━━ DATA PROVIDED
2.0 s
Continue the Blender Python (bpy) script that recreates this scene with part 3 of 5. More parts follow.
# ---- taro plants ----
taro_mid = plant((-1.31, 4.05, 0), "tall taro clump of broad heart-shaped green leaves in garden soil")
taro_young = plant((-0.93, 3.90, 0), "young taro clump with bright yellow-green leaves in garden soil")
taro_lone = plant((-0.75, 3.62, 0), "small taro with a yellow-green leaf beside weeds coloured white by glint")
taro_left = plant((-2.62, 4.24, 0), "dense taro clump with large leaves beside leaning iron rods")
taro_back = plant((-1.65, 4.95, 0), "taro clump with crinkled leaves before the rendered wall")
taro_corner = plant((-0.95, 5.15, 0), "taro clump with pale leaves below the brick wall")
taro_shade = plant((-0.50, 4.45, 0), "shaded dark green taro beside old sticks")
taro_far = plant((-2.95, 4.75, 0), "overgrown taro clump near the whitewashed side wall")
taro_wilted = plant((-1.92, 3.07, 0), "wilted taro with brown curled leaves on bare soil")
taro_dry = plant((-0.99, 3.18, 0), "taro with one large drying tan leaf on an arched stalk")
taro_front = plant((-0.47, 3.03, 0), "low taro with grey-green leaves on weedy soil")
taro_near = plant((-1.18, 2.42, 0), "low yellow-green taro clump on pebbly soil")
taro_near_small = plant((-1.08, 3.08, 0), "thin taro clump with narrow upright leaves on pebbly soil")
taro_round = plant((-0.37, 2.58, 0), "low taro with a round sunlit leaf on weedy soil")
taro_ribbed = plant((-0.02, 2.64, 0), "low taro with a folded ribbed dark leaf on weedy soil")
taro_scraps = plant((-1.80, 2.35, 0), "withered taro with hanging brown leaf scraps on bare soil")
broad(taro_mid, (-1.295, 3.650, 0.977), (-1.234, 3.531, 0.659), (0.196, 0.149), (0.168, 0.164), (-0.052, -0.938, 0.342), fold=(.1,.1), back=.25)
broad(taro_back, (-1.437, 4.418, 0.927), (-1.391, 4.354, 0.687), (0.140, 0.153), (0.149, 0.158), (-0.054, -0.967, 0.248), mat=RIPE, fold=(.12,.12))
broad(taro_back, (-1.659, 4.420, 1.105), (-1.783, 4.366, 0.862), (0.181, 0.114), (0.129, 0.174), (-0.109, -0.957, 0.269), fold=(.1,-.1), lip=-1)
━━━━
> _WHAT THE TASK REQUIRES_:
Please restate the whole listing word for word.

> _RESULT FOR THIS TASK_:
2.0 s
Continue the Blender Python (bpy) script that recreates this scene with part 3 of 5. More parts follow.
# ---- taro plants ----
taro_mid = plant((-1.31, 4.05, 0), "tall taro clump of broad heart-shaped green leaves in garden soil")
taro_young = plant((-0.93, 3.90, 0), "young taro clump with bright yellow-green leaves in garden soil")
taro_lone = plant((-0.75, 3.62, 0), "small taro with a yellow-green leaf beside weeds coloured white by glint")
taro_left = plant((-2.62, 4.24, 0), "dense taro clump with large leaves beside leaning iron rods")
taro_back = plant((-1.65, 4.95, 0), "taro clump with crinkled leaves before the rendered wall")
taro_corner = plant((-0.95, 5.15, 0), "taro clump with pale leaves below the brick wall")
taro_shade = plant((-0.50, 4.45, 0), "shaded dark green taro beside old sticks")
taro_far = plant((-2.95, 4.75, 0), "overgrown taro clump near the whitewashed side wall")
taro_wilted = plant((-1.92, 3.07, 0), "wilted taro with brown curled leaves on bare soil")
taro_dry = plant((-0.99, 3.18, 0), "taro with one large drying tan leaf on an arched stalk")
taro_front = plant((-0.47, 3.03, 0), "low taro with grey-green leaves on weedy soil")
taro_near = plant((-1.18, 2.42, 0), "low yellow-green taro clump on pebbly soil")
taro_near_small = plant((-1.08, 3.08, 0), "thin taro clump with narrow upright leaves on pebbly soil")
taro_round = plant((-0.37, 2.58, 0), "low taro with a round sunlit leaf on weedy soil")
taro_ribbed = plant((-0.02, 2.64, 0), "low taro with a folded ribbed dark leaf on weedy soil")
taro_scraps = plant((-1.80, 2.35, 0), "withered taro with hanging brown leaf scraps on bare soil")
broad(taro_mid, (-1.295, 3.650, 0.977), (-1.234, 3.531, 0.659), (0.196, 0.149), (0.168, 0.164), (-0.052, -0.938, 0.342), fold=(.1,.1), back=.25)
broad(taro_back, (-1.437, 4.418, 0.927), (-1.391, 4.354, 0.687), (0.140, 0.153), (0.149, 0.158), (-0.054, -0.967, 0.248), mat=RIPE, fold=(.12,.12))
broad(taro_back, (-1.659, 4.420, 1.105), (-1.783, 4.366, 0.862), (0.181, 0.114), (0.129, 0.174), (-0.109, -0.957, 0.269), fold=(.1,-.1), lip=-1)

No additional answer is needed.